The Shore by Sara Taylor 303 pages
I’m not sure how to classify Sara Taylor’s debut novel, The Shore. It’s part contemporary fiction, part historical fiction, and part futuristic fiction. Maybe this is one of those times that literary fiction fits the bill. as I was reading, it did remind me of Sherwood Anderson’s classic Winesburg, Ohio.
Told in related vignettes, these are the stories of those who live on a remote group of three islands off the coast of Virginia. At times, the islands have a significant population and at times the population is so low it’s not worth counting. The population makes up three classes of people: the wealthy vacationers, those who work on the mainland, and those who are so poor that those who inhabit the Appalachian Mountains seem rich. However, Taylor focuses her stories on that lowest rung.

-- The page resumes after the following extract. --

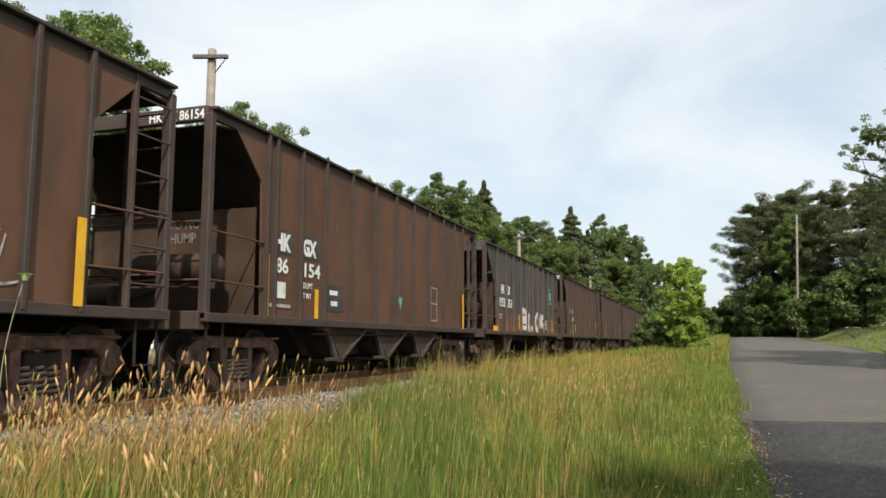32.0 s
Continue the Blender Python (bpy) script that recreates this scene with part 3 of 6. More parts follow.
def open_hopper(label, body, F, ribs, front, gusset, length, side_rear, trucks, bays, top=3.76, braces=False, ribbed=None, inside=None):
    """Ribbed open-top hopper. y runs back from its front corner posts, z from the rail head."""
    car = tagged(new("hopper_car"), label, "railway car", "hopper cars of the train")
    kind = (front, length)
    CARS.append((car, F))
    sill = 1.06
    (ga, gz0), (gb, gz1) = gusset
    outline = [(front, sill), (side_rear, sill), (side_rear, gz1), (length - ga, gz0), (ga, gz0), (gb, gz1)]
    side = shape(("side", kind), lambda s: s.prism(outline, -0.012, 0.012))
    chord = shape(("chord", kind), lambda s: (s.box(-0.06, -0.004, 0, length, top - 0.16, top - 0.045), s.box(-0.06, 0.078, 0, length, top - 0.04, top)), 0.006)
    sill_me = shape(("sill", kind), lambda s: (s.box(-0.06, 0.05, -0.05, length + 0.05, 0.96, 1.08)), 0.01)
    rib = shape(("rib", kind), lambda s: s.prism([(-0.03, 1.0), (0.03, 1.0), (0.03, top - 0.042), (-0.03, top - 0.042)], -0.045, 0.045), 0.007)
    for sx in (1, -1):
        part("side_sheet", side, body, car, (sx * SHEET, 0, 0))
        part("top_chord", chord, body if braces or inside else DARK_RIB, car, pose(sx * 1.48, 0 if sx > 0 else length, 0, 0, 0, 0 if sx > 0 else 180))
        part("side_sill", sill_me, FRAME if braces else (body if inside else DARK_RIB), car, pose(sx * 1.49, 0 if sx > 0 else length, 0, 0, 0, 0 if sx > 0 else 180))
        for y in ribs:
            part("rib", rib, (ribbed if ribbed and round(y, 2) in (3.42, 8.5, 9.52) else None) or (body if braces or inside else DARK_RIB), car, (sx * 1.505, y, 0))
    if braces:
        bolts = shape(("bolts", kind), lambda s: [s.lathe_x([(0.0, 0.022), (0.010, 0.018), (0.014, 0.006)], dy, z, 8) for z, dy in ((1.32, -.1), (1.62, .1), (2.05, -.1), (2.12, -.1), (2.60, -.1), (2.78, -.1), (3.1, .1), (3.3, -.1))], 0, True)
        for y in ribs:
            part("bolt_row", bolts, UNDER, car, (SHEET + 0.012, y, 0))
    if ribbed is RUST:
        def stain(s):
            rng = random.Random(17)
            rows = [1.08 + 0.085 * i for i in range(29)]
            wid = [(rng.uniform(.07, .12) + .05 * max(0, 1.9 - z), rng.uniform(.07, .12) + .05 * max(0, 1.9 - z)) for z in rows]
            s.quad_strip([[(0, -a, z), (0, b, z)] for z, (a, b) in zip(rows, wid)], False)
        st = shape(("rust_stain", kind), stain)
        for n, y in enumerate((3.42, 8.5, 9.52)):
            part("rust_stain", st, RUST, car, Matrix.Translation((SHEET + 0.0135, y, 0)) @ Matrix.Diagonal((1, -1 if n % 2 else 1, 1, 1)))
    post = shape(("post", kind), lambda s: s.prism([(-0.05, 1.0), (0.06, 1.0), (0.06, top - 0.1), (-0.05, top - 0.1)], -0.06, 0.06), 0.012)
    end_beam = shape(("end_beam", kind), lambda s: s.prism([(-0.04, top - (0.26 if braces else 0.19)), (0.05, top - (0.26 if braces else 0.19)), (0.05, top + 0.01), (-0.04, top + 0.01)], -1.44, 1.44), 0.01)
    end_sill = shape(("end_sill", kind), lambda s: s.box(-1.44, 1.44, -0.10, 0.16, 0.86, 1.10), 0.015)
    foot = gb + (gz1 - sill) / 1.12
    fold = [(0.05, top - 0.24), (ga + 0.04, gz0 - 0.03), (gb, gz1), (foot, sill)]
    slopes = [shape(("slope", kind, i), lambda s: s.slab((-1.45, p[0], p[1]), (1.45, p[0], p[1]), (1.45, q[0], q[1]), (-1.45, q[0], q[1]), 0.02)) for i, (p, q) in enumerate(zip(fold, fold[1:]))]
    floor = shape(("end_floor", kind), lambda s: s.box(-1.4, 1.4, 0.1, foot + 0.05, 0.98, 1.02))
    for end in (0, 1):
        m = pose(0, length * end, 0, 0, 0, 180 * end)
        part("end_beam", end_beam, body if braces or inside else DARK_RIB, car, m)
        part("end_sill", end_sill, inside or FRAME, car, m)
        # slope sheets coloured near black for the shade beneath the overhang
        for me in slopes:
            part("slope_sheet", me, SHADED_SLOPE, car, m)
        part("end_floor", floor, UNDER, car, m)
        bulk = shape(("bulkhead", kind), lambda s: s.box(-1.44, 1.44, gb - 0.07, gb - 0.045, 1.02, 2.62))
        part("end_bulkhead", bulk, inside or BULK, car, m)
        for sx in (1, -1):
            part("corner_post", post, FRAME if braces else (body if inside else DARK_RIB), car, m @ Matrix.Translation((sx * 1.45, 0, 0)))
        inner = shape(("inner", kind), lambda s: s.prism([(-0.04, 1.02), (0.04, 1.02), (0.04, 2.55), (-0.04, 2.55)], -0.05, 0.05), 0.01)
        for sx in ((0.55, -0.55) if braces else ()):
            part("end_post", inner, FRAME, car, m @ Matrix.Translation((sx, 0.45 if not braces else 0.3, 0)))
        # hand rails across the end opening and its open sides
        part("hand_rail", shape(("rail_a", kind), lambda s: s.tube([(-1.44, -0.02, 2.25), (1.44, -0.02, 2.25)], 0.014, 6)), body, car, m)
        part("hand_rail", shape(("rail_b", kind), lambda s: s.tube([(-1.44, -0.02, 1.5), (1.44, -0.02, 1.5)], 0.014, 6)), body, car, m)
        for sx in (1.5, -1.5):
            for z in (2.12, 1.48):
                part("grab_iron", shape(("grab", kind, z), lambda s: s.tube([(0, 0.0, z + 0.02), (0, front + 0.02, z)], 0.014, 6)), body, car, m @ Matrix.Translation((sx, 0, 0)))
        # ladder on the right-hand end of each side
        sx = -1.47
        stile = shape(("stile", kind), lambda s: s.prism([(-0.03, 0.95), (0.03, 0.95), (0.03, top), (-0.03, top)], -0.035, 0.035), 0.008)
        part("ladder_stile", stile, body if inside else FRAME, car, m @ Matrix.Translation((sx, 0.62, 0)))
        rung = shape("rung", lambda s: s.tube([(0, 0.0, 0), (0, 0.62, 0)], 0.013, 6))
        for k in range(6):
            part("rung", rung, FRAME, car, m @ Matrix.Translation((sx - 0.03, 0.0, 1.35 + 0.42 * k)))
        end_rung = shape("end_rung", lambda s: s.tube([(-0.62, 0, 0), (0, 0, 0)], 0.013, 6))
        part("ladder_stile", stile, body if inside else FRAME, car, m @ Matrix.Translation((-0.85, -0.02, 0)))
        for k in range(6):
            part("rung", end_rung, FRAME, car, m @ Matrix.Translation((-0.85, -0.04, 1.35 + 0.42 * k)))
        step = shape("sill_step", lambda s: s.tube([(0, -.18, 1.0), (0, -.17, .45), (0, .17, .45), (0, .18, 1.0)], 0.02, 6))
        for sx2 in (1.45, -1.45):
            part("sill_step", step, UNDER, car, m @ Matrix.Translation((sx2, 0.25, 0)))
        if braces:
            brace = shape(("brace", kind), lambda s: s.slab((0.15, 0.35, 1.05), (0.30, 0.35, 1.05), (1.05, 0.35, 2.45), (0.90, 0.35, 2.45), 0.06))
            part("brace", brace, FRAME, car, m)
            part("brace", brace, FRAME, car, m @ Matrix.Diagonal((-1, 1, 1, 1)))
            flat = shape(("cross_strut", kind), lambda s: s.slab((1.42, 0.0, 2.72), (1.42, 0.08, 2.72), (1.42, 0.9, 2.88), (1.42, 0.9, 2.80), 0.05))
            part("brace", flat, FRAME, car, m)
        draft_gear(car, length * end, end == 1)
    # brake gear on the leading end
    gear = UNDER if braces else (body if inside else BULK)
    part("air_reservoir", shape("reservoir", lambda s: s.lathe_x([(-0.72, 0.05), (-0.68, 0.16), (-0.6, 0.2), (0.6, 0.2), (0.68, 0.16), (0.72, 0.05)], 0, 0, 18), 0, True), gear, car, (0.55, 0.62, 1.72))
    part("brake_cylinder", shape("cylinder", lambda s: s.lathe_x([(-0.3, 0.06), (-0.28, 0.17), (0.2, 0.17), (0.24, 0.05), (0.5, 0.04)], 0, 0, 16), 0, True), gear, car, (-0.75, 0.7, 1.35))
    part("brake_pipe", shape("brake_pipe", lambda s: s.tube(smooth_line([(-1.1, 0.4, 1.5), (-0.6, 0.3, 1.75), (-0.1, 0.35, 1.5), (0.5, 0.3, 1.45), (1.2, 0.4, 1.42)], 5), 0.022, 6), 0, True), UNDER, car)
    part("brake_lever", shape("brake_lever", lambda s: (s.slab((-0.5, 0.9, 1.3), (-0.42, 0.9, 1.3), (0.7, 0.95, 1.62), (0.62, 0.95, 1.62), 0.03))), UNDER, car)
    part("centre_sill", shape(("centre_sill", kind), lambda s: s.box(-0.2, 0.2, 0.1, length - 0.1, 0.66, 0.98), 0.01), UNDER, car)
    low_z = 0.78 if braces else 0.48
    part("hopper_belly", shape(("belly", kind), lambda s: s.prism([(bays[0][0] - 0.5, 1.04), (bays[-1][2] + 0.5, 1.04), (bays[-1][2] - 0.1, low_z), (bays[0][0] + 0.2, low_z)], -0.9, 0.9)), UNDER, car)
    for y in trucks:
        truck(car, y)
    for y0, tip, y1 in bays:
        key = (round(tip - y0, 2), round(y1 - y0, 2))
        bay = shape(("bay", key), lambda s: (s.prism([(0, 1.06), (y1 - y0, 1.06), (tip - y0 + 0.10, 0.42), (tip - y0 - 0.03, 0.42)], 0.22, 1.33),
                                             s.prism([(0, 1.06), (y1 - y0, 1.06), (tip - y0 + 0.10, 0.42), (tip - y0 - 0.03, 0.42)], -1.33, -0.22)))
        b = part("hopper_bay", bay, UNDER, car, (0, y0, 0), "tapering discharge bay")
        a, d = tip - y0, y1 - y0
        cheek = shape(("bay_cheek", key), lambda s: s.prism([(0.12, 1.03), (d, 1.03), (a + 0.08, 0.45)], 1.385, 1.40))
        lip = shape(("bay_lip", key), lambda s: s.slab((1.36, d, 1.03), (1.47, d, 1.03), (1.47, a + 0.07, 0.43), (1.36, a + 0.07, 0.43), 0.03))
        for sx in (1, -1):
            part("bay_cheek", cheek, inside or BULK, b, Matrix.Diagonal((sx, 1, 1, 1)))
            part("bay_lip", lip, BAY_EDGE, b, Matrix.Diagonal((sx, 1, 1, 1)))
        frame_me = shape(("bay_frame", key), lambda s: s.slab((1.40, 0.0, 1.04), (1.40, 0.13, 1.04), (1.40, a + 0.08, 0.40), (1.40, a - 0.06, 0.40), 0.07), 0.008)
        part("bay_door_frame", frame_me, BAY_EDGE, b, None, "scuffed discharge door frame")
        part("bay_latch", shape(("bay_latch", key), lambda s: (s.box(0.2, 1.46, a - 0.14, a + 0.12, 0.37, 0.41), s.box(1.3, 1.5, a - 0.3, a - 0.1, 0.40, 0.45))), FRAME, b)
        part("bay_bracket", shape("bay_bracket", lambda s: s.box(1.3, 1.46, -0.12, 0.08, 0.9, 1.0)), body, b)
    if len(bays) == 3:
        part("door_shaft", shape("door_shaft", lambda s: s.tube([(1.42, bays[0][0] - 0.5, 0.84), (1.42, bays[2][2] + 0.3, 0.86)], 0.02, 6)), UNDER, car)
    return car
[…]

At the beginning, there is a complicated genealogy chart that became easier to decipher as I read. The first story is about Chloe and Renee. It’s a heartbreaking tale of abuse, poverty, and childhood. Chloe narrates this episode that has a shocking conclusion.
After the first narrative, I found it difficult to figure who exactly who was narrating, but usually by the time I read each chapter’s end, I could figure it out. However, (there’s that troublesome word again) in the chapters where the characters did not fit into the family tree, I had no idea who was talking.
I will admit that I only read about 10 pages of the last story. It takes place in 2143, and I couldn’t out how the characters fit in; they are not listed on the chart. I don’t feel like I missed anything by passing on the final few pages.
I have mixed feelings about this novel. At times at I LOVED it; at times I HATED it. That’s why I give The Shore 3 out of 5 stars.